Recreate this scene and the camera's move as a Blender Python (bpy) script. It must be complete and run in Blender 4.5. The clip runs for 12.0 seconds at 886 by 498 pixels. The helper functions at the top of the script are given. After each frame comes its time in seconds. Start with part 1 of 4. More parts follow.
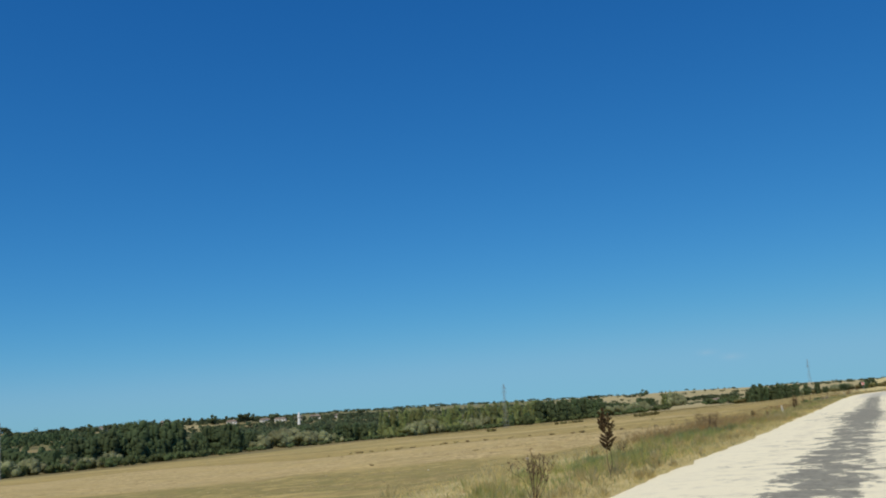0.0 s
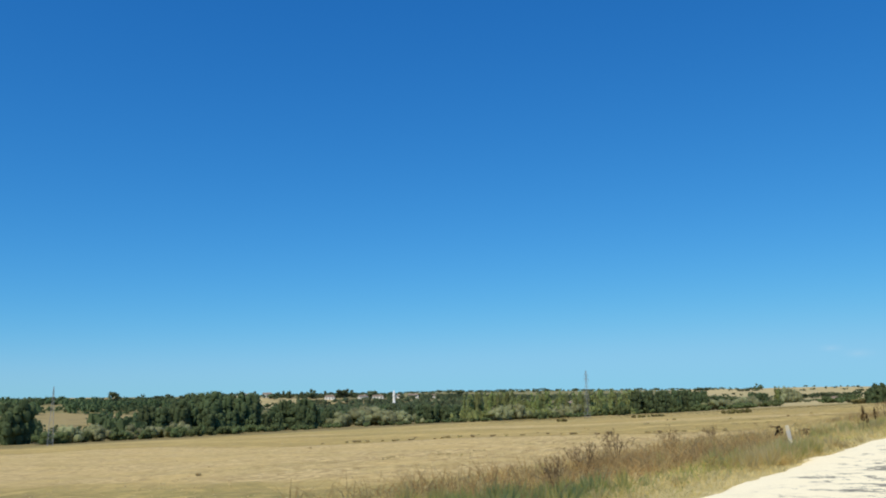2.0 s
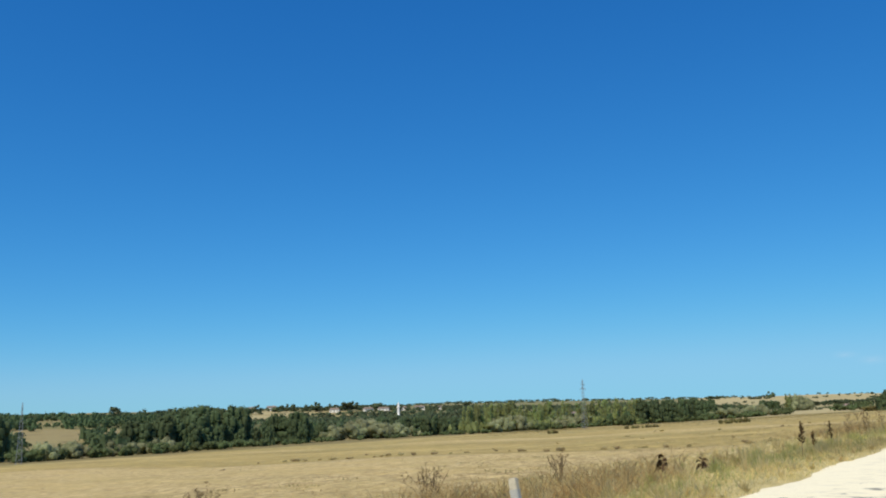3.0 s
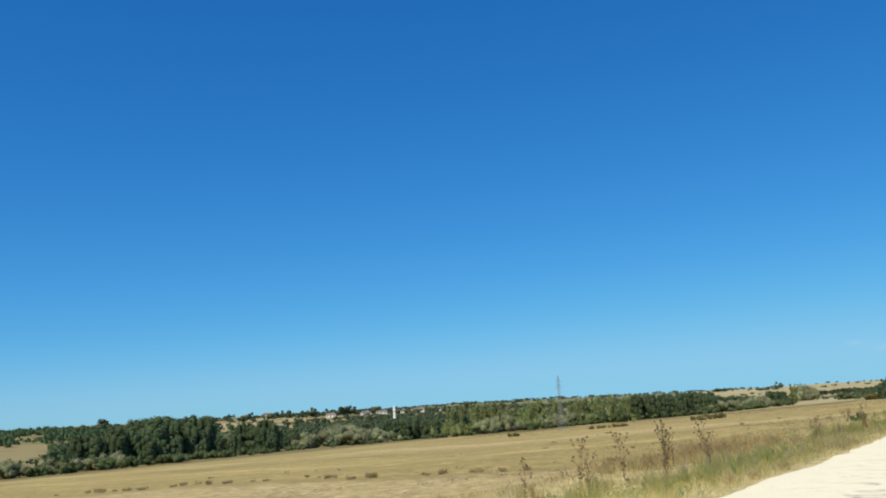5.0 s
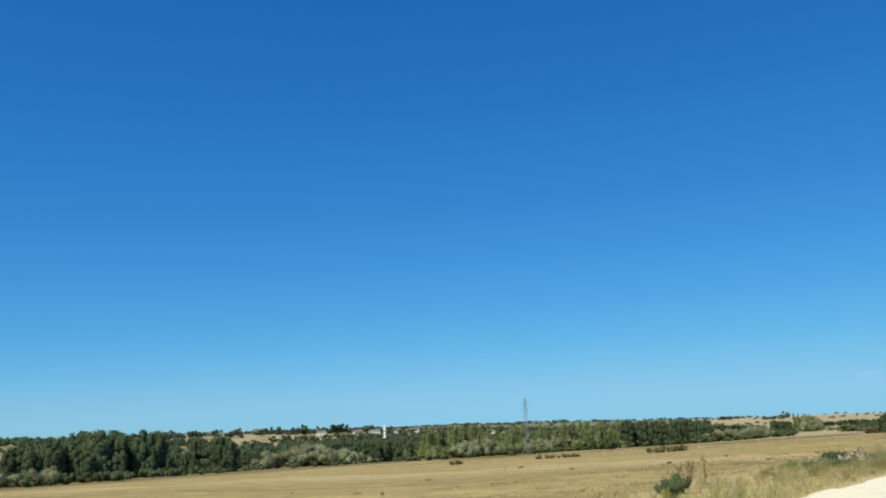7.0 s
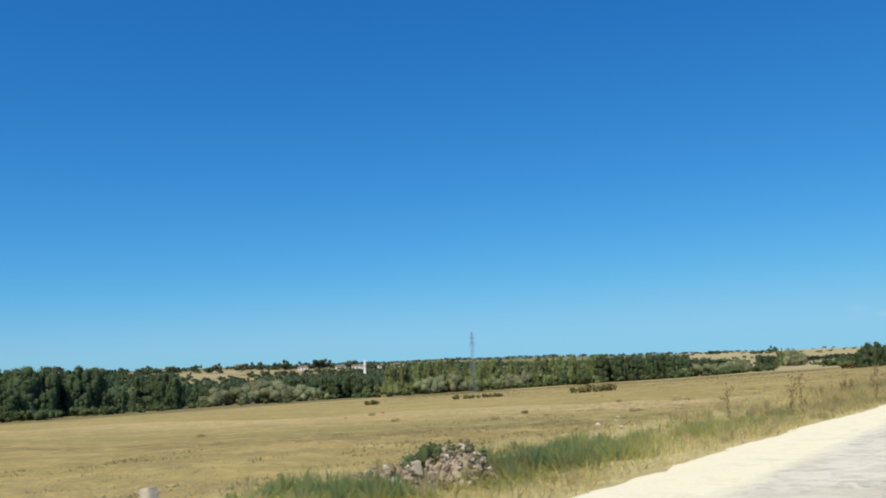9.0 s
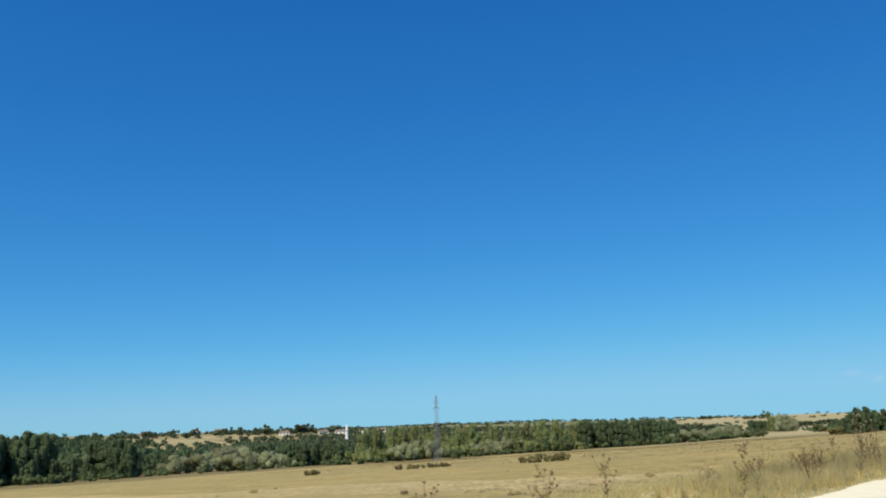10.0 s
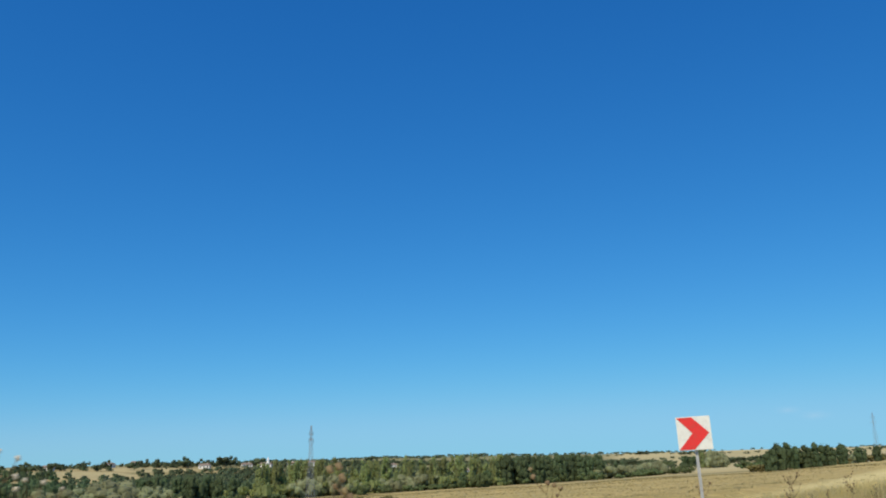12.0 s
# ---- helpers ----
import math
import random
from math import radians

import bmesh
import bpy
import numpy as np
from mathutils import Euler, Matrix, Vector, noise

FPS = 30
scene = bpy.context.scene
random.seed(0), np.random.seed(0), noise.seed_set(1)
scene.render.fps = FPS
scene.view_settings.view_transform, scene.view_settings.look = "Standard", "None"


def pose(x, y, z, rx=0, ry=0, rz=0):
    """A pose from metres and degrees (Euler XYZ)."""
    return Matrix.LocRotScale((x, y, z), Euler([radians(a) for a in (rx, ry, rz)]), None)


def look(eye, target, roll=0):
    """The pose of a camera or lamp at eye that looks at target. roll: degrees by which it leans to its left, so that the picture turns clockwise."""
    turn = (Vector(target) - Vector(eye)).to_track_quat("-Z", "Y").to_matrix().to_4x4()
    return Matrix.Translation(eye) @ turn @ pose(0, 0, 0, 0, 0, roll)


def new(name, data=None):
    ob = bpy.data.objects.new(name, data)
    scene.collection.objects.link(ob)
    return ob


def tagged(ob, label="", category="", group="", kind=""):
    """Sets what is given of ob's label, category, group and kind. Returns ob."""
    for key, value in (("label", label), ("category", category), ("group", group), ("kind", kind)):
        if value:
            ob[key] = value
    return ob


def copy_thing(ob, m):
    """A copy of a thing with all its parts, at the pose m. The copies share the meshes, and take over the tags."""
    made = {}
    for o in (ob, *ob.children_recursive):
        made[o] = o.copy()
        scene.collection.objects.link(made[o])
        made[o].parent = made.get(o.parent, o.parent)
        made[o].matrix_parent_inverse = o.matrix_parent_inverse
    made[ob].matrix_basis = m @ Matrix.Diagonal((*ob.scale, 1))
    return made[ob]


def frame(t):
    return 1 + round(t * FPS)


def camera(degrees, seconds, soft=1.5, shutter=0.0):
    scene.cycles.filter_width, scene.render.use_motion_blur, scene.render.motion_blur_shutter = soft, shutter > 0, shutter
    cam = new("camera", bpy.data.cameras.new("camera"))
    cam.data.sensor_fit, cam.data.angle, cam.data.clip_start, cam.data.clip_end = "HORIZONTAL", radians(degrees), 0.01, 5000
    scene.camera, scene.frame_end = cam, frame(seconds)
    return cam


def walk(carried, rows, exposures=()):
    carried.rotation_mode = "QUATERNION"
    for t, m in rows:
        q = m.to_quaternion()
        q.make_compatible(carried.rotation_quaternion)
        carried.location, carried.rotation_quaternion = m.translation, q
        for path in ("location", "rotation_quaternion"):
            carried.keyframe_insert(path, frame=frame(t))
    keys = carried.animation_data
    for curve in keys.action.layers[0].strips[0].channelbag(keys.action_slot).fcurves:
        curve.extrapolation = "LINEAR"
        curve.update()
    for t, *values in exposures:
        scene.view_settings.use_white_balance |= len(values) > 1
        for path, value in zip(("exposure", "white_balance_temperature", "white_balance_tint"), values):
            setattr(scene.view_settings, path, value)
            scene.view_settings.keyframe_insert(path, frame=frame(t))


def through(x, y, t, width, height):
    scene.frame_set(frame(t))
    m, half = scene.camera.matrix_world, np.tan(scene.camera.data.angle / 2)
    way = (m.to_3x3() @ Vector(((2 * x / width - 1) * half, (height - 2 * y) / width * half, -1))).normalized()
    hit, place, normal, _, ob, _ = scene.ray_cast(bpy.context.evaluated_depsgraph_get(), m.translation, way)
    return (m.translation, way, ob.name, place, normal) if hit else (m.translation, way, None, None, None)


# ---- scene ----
********************
== What the task asks ==
Scan the material above for the string "place" and report each line where you find it.

== Completed exercise ==
    hit, place, normal, _, ob, _ = scene.ray_cast(bpy.context.evaluated_depsgraph_get(), m.translation, way)
    return (m.translation, way, ob.name, place, normal) if hit else (m.translation, way, None, None, None)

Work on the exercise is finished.